_Stated goal_:
Set the listing down again exactly, please, apart from its pictures.

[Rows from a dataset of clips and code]
-=-=-=-=-

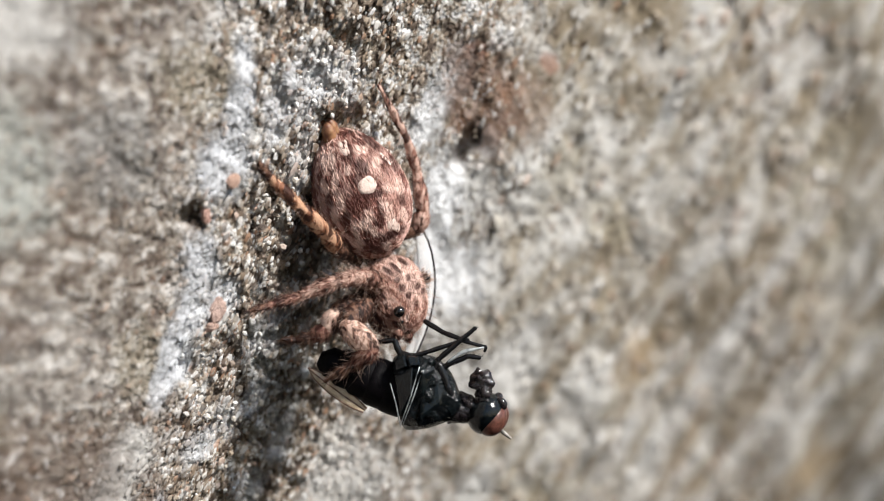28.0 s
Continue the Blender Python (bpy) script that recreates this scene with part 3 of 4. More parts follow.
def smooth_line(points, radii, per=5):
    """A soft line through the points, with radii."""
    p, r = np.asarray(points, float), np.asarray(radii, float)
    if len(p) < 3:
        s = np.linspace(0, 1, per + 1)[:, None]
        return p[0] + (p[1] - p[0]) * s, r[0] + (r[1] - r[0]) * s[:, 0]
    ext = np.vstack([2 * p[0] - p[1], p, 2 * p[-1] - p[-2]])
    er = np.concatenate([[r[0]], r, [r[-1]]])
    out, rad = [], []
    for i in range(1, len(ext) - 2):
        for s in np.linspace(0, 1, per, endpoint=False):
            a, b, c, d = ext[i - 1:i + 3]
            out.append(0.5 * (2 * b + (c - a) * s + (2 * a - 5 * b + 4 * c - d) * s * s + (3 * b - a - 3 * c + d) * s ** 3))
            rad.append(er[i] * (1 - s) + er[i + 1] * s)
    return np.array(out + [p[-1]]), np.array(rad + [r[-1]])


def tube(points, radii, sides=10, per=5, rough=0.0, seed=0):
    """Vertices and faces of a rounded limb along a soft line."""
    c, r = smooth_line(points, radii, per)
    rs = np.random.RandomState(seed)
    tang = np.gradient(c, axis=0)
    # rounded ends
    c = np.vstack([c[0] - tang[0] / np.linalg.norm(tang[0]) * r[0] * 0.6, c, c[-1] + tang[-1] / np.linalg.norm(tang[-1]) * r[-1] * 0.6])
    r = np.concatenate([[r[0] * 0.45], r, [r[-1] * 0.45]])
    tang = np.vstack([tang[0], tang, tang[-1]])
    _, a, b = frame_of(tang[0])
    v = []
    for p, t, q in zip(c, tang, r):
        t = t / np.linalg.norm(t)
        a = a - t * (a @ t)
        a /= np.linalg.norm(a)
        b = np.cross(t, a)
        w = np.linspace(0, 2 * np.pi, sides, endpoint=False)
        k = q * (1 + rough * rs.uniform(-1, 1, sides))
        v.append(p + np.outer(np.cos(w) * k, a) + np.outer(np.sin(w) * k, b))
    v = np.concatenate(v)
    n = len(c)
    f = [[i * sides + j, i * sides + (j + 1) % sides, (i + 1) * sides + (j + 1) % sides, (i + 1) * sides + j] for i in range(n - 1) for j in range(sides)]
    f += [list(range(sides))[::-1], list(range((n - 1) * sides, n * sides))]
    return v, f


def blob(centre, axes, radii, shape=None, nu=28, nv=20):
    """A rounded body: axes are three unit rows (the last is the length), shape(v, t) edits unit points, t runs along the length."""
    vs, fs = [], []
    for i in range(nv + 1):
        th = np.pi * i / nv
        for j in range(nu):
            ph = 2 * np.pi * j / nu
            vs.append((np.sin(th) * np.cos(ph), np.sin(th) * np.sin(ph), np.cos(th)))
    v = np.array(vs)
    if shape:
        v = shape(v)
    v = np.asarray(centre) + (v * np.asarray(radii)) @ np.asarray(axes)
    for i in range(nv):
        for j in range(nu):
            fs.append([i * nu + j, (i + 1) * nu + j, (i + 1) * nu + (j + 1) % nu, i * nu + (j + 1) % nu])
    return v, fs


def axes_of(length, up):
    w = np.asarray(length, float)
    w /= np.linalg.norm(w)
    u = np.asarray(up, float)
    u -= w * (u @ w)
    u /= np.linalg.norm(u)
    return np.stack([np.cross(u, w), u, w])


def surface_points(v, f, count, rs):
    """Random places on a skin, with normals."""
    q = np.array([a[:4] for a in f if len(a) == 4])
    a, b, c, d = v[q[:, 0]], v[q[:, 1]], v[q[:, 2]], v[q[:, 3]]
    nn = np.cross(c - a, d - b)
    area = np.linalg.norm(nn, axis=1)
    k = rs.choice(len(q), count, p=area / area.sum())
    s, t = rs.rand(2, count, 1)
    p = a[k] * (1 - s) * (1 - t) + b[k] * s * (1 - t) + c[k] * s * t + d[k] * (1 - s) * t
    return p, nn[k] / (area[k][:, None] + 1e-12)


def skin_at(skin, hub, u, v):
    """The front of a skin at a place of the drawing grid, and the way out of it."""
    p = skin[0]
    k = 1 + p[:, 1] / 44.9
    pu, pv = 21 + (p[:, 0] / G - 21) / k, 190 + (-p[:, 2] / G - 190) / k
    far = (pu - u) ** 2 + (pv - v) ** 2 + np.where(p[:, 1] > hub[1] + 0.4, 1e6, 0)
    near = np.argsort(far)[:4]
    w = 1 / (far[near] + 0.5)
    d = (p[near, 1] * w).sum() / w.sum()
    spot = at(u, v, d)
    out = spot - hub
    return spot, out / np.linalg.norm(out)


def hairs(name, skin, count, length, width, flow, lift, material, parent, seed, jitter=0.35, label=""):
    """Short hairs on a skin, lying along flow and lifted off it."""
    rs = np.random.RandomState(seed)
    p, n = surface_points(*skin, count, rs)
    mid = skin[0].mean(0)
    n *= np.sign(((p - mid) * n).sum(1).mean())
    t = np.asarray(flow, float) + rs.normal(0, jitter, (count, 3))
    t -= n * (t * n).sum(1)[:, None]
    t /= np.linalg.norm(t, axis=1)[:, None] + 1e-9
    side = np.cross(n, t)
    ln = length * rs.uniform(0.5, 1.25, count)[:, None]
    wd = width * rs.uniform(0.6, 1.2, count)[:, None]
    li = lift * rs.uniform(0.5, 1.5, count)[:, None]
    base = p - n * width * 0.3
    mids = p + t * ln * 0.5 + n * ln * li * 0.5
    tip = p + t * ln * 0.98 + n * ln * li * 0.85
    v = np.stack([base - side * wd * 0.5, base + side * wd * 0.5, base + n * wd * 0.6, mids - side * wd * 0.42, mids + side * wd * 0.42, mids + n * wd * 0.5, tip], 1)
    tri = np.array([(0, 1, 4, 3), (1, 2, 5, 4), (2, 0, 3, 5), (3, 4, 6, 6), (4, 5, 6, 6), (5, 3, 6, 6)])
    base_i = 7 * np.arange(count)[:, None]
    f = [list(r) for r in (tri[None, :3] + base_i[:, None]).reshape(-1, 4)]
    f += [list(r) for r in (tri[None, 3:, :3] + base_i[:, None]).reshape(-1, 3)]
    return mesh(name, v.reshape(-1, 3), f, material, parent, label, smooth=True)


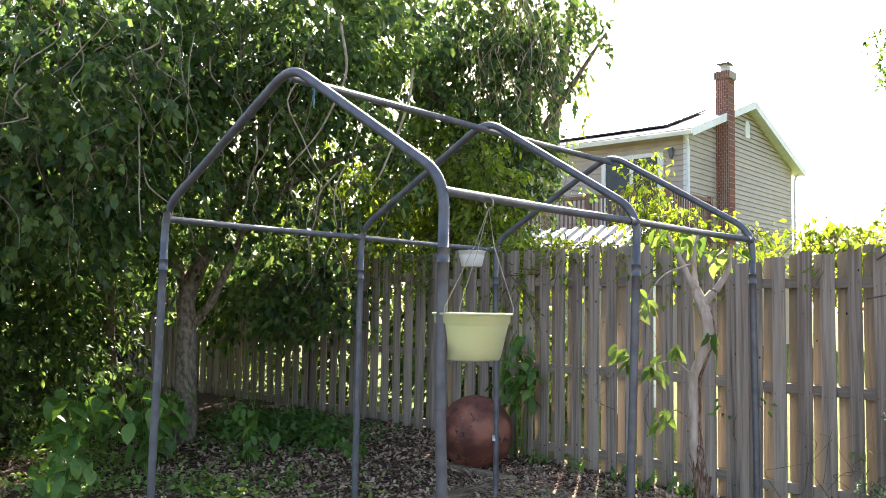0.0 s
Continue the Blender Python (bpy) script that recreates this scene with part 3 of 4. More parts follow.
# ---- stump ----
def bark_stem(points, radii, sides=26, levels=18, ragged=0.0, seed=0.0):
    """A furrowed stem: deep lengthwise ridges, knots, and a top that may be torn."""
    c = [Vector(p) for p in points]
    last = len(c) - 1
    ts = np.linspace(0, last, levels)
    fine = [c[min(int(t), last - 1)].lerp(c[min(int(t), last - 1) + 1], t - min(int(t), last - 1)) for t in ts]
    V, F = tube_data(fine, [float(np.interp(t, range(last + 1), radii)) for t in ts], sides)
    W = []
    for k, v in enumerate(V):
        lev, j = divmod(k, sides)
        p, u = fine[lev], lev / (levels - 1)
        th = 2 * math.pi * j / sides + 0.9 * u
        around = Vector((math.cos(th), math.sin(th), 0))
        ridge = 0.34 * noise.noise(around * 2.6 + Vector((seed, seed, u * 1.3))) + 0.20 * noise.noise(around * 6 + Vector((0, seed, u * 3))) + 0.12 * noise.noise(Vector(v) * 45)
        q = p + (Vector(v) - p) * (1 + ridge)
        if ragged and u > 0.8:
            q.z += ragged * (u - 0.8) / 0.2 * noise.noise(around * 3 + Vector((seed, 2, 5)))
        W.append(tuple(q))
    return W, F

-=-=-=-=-

_Response to this task_:
28.0 s
Continue the Blender Python (bpy) script that recreates this scene with part 3 of 4. More parts follow.
def smooth_line(points, radii, per=5):
    """A soft line through the points, with radii."""
    p, r = np.asarray(points, float), np.asarray(radii, float)
    if len(p) < 3:
        s = np.linspace(0, 1, per + 1)[:, None]
        return p[0] + (p[1] - p[0]) * s, r[0] + (r[1] - r[0]) * s[:, 0]
    ext = np.vstack([2 * p[0] - p[1], p, 2 * p[-1] - p[-2]])
    er = np.concatenate([[r[0]], r, [r[-1]]])
    out, rad = [], []
    for i in range(1, len(ext) - 2):
        for s in np.linspace(0, 1, per, endpoint=False):
            a, b, c, d = ext[i - 1:i + 3]
            out.append(0.5 * (2 * b + (c - a) * s + (2 * a - 5 * b + 4 * c - d) * s * s + (3 * b - a - 3 * c + d) * s ** 3))
            rad.append(er[i] * (1 - s) + er[i + 1] * s)
    return np.array(out + [p[-1]]), np.array(rad + [r[-1]])


def tube(points, radii, sides=10, per=5, rough=0.0, seed=0):
    """Vertices and faces of a rounded limb along a soft line."""
    c, r = smooth_line(points, radii, per)
    rs = np.random.RandomState(seed)
    tang = np.gradient(c, axis=0)
    # rounded ends
    c = np.vstack([c[0] - tang[0] / np.linalg.norm(tang[0]) * r[0] * 0.6, c, c[-1] + tang[-1] / np.linalg.norm(tang[-1]) * r[-1] * 0.6])
    r = np.concatenate([[r[0] * 0.45], r, [r[-1] * 0.45]])
    tang = np.vstack([tang[0], tang, tang[-1]])
    _, a, b = frame_of(tang[0])
    v = []
    for p, t, q in zip(c, tang, r):
        t = t / np.linalg.norm(t)
        a = a - t * (a @ t)
        a /= np.linalg.norm(a)
        b = np.cross(t, a)
        w = np.linspace(0, 2 * np.pi, sides, endpoint=False)
        k = q * (1 + rough * rs.uniform(-1, 1, sides))
        v.append(p + np.outer(np.cos(w) * k, a) + np.outer(np.sin(w) * k, b))
    v = np.concatenate(v)
    n = len(c)
    f = [[i * sides + j, i * sides + (j + 1) % sides, (i + 1) * sides + (j + 1) % sides, (i + 1) * sides + j] for i in range(n - 1) for j in range(sides)]
    f += [list(range(sides))[::-1], list(range((n - 1) * sides, n * sides))]
    return v, f


def blob(centre, axes, radii, shape=None, nu=28, nv=20):
    """A rounded body: axes are three unit rows (the last is the length), shape(v, t) edits unit points, t runs along the length."""
    vs, fs = [], []
    for i in range(nv + 1):
        th = np.pi * i / nv
        for j in range(nu):
            ph = 2 * np.pi * j / nu
            vs.append((np.sin(th) * np.cos(ph), np.sin(th) * np.sin(ph), np.cos(th)))
    v = np.array(vs)
    if shape:
        v = shape(v)
    v = np.asarray(centre) + (v * np.asarray(radii)) @ np.asarray(axes)
    for i in range(nv):
        for j in range(nu):
            fs.append([i * nu + j, (i + 1) * nu + j, (i + 1) * nu + (j + 1) % nu, i * nu + (j + 1) % nu])
    return v, fs


def axes_of(length, up):
    w = np.asarray(length, float)
    w /= np.linalg.norm(w)
    u = np.asarray(up, float)
    u -= w * (u @ w)
    u /= np.linalg.norm(u)
    return np.stack([np.cross(u, w), u, w])


def surface_points(v, f, count, rs):
    """Random places on a skin, with normals."""
    q = np.array([a[:4] for a in f if len(a) == 4])
    a, b, c, d = v[q[:, 0]], v[q[:, 1]], v[q[:, 2]], v[q[:, 3]]
    nn = np.cross(c - a, d - b)
    area = np.linalg.norm(nn, axis=1)
    k = rs.choice(len(q), count, p=area / area.sum())
    s, t = rs.rand(2, count, 1)
    p = a[k] * (1 - s) * (1 - t) + b[k] * s * (1 - t) + c[k] * s * t + d[k] * (1 - s) * t
    return p, nn[k] / (area[k][:, None] + 1e-12)


def skin_at(skin, hub, u, v):
    """The front of a skin at a place of the drawing grid, and the way out of it."""
    p = skin[0]
    k = 1 + p[:, 1] / 44.9
    pu, pv = 21 + (p[:, 0] / G - 21) / k, 190 + (-p[:, 2] / G - 190) / k
    far = (pu - u) ** 2 + (pv - v) ** 2 + np.where(p[:, 1] > hub[1] + 0.4, 1e6, 0)
    near = np.argsort(far)[:4]
    w = 1 / (far[near] + 0.5)
    d = (p[near, 1] * w).sum() / w.sum()
    spot = at(u, v, d)
    out = spot - hub
    return spot, out / np.linalg.norm(out)


def hairs(name, skin, count, length, width, flow, lift, material, parent, seed, jitter=0.35, label=""):
    """Short hairs on a skin, lying along flow and lifted off it."""
    rs = np.random.RandomState(seed)
    p, n = surface_points(*skin, count, rs)
    mid = skin[0].mean(0)
    n *= np.sign(((p - mid) * n).sum(1).mean())
    t = np.asarray(flow, float) + rs.normal(0, jitter, (count, 3))
    t -= n * (t * n).sum(1)[:, None]
    t /= np.linalg.norm(t, axis=1)[:, None] + 1e-9
    side = np.cross(n, t)
    ln = length * rs.uniform(0.5, 1.25, count)[:, None]
    wd = width * rs.uniform(0.6, 1.2, count)[:, None]
    li = lift * rs.uniform(0.5, 1.5, count)[:, None]
    base = p - n * width * 0.3
    mids = p + t * ln * 0.5 + n * ln * li * 0.5
    tip = p + t * ln * 0.98 + n * ln * li * 0.85
    v = np.stack([base - side * wd * 0.5, base + side * wd * 0.5, base + n * wd * 0.6, mids - side * wd * 0.42, mids + side * wd * 0.42, mids + n * wd * 0.5, tip], 1)
    tri = np.array([(0, 1, 4, 3), (1, 2, 5, 4), (2, 0, 3, 5), (3, 4, 6, 6), (4, 5, 6, 6), (5, 3, 6, 6)])
    base_i = 7 * np.arange(count)[:, None]
    f = [list(r) for r in (tri[None, :3] + base_i[:, None]).reshape(-1, 4)]
    f += [list(r) for r in (tri[None, 3:, :3] + base_i[:, None]).reshape(-1, 3)]
    return mesh(name, v.reshape(-1, 3), f, material, parent, label, smooth=True)


0.0 s
Continue the Blender Python (bpy) script that recreates this scene with part 3 of 4. More parts follow.
# ---- stump ----
def bark_stem(points, radii, sides=26, levels=18, ragged=0.0, seed=0.0):
    """A furrowed stem: deep lengthwise ridges, knots, and a top that may be torn."""
    c = [Vector(p) for p in points]
    last = len(c) - 1
    ts = np.linspace(0, last, levels)
    fine = [c[min(int(t), last - 1)].lerp(c[min(int(t), last - 1) + 1], t - min(int(t), last - 1)) for t in ts]
    V, F = tube_data(fine, [float(np.interp(t, range(last + 1), radii)) for t in ts], sides)
    W = []
    for k, v in enumerate(V):
        lev, j = divmod(k, sides)
        p, u = fine[lev], lev / (levels - 1)
        th = 2 * math.pi * j / sides + 0.9 * u
        around = Vector((math.cos(th), math.sin(th), 0))
        ridge = 0.34 * noise.noise(around * 2.6 + Vector((seed, seed, u * 1.3))) + 0.20 * noise.noise(around * 6 + Vector((0, seed, u * 3))) + 0.12 * noise.noise(Vector(v) * 45)
        q = p + (Vector(v) - p) * (1 + ridge)
        if ragged and u > 0.8:
            q.z += ragged * (u - 0.8) / 0.2 * noise.noise(around * 3 + Vector((seed, 2, 5)))
        W.append(tuple(q))
    return W, F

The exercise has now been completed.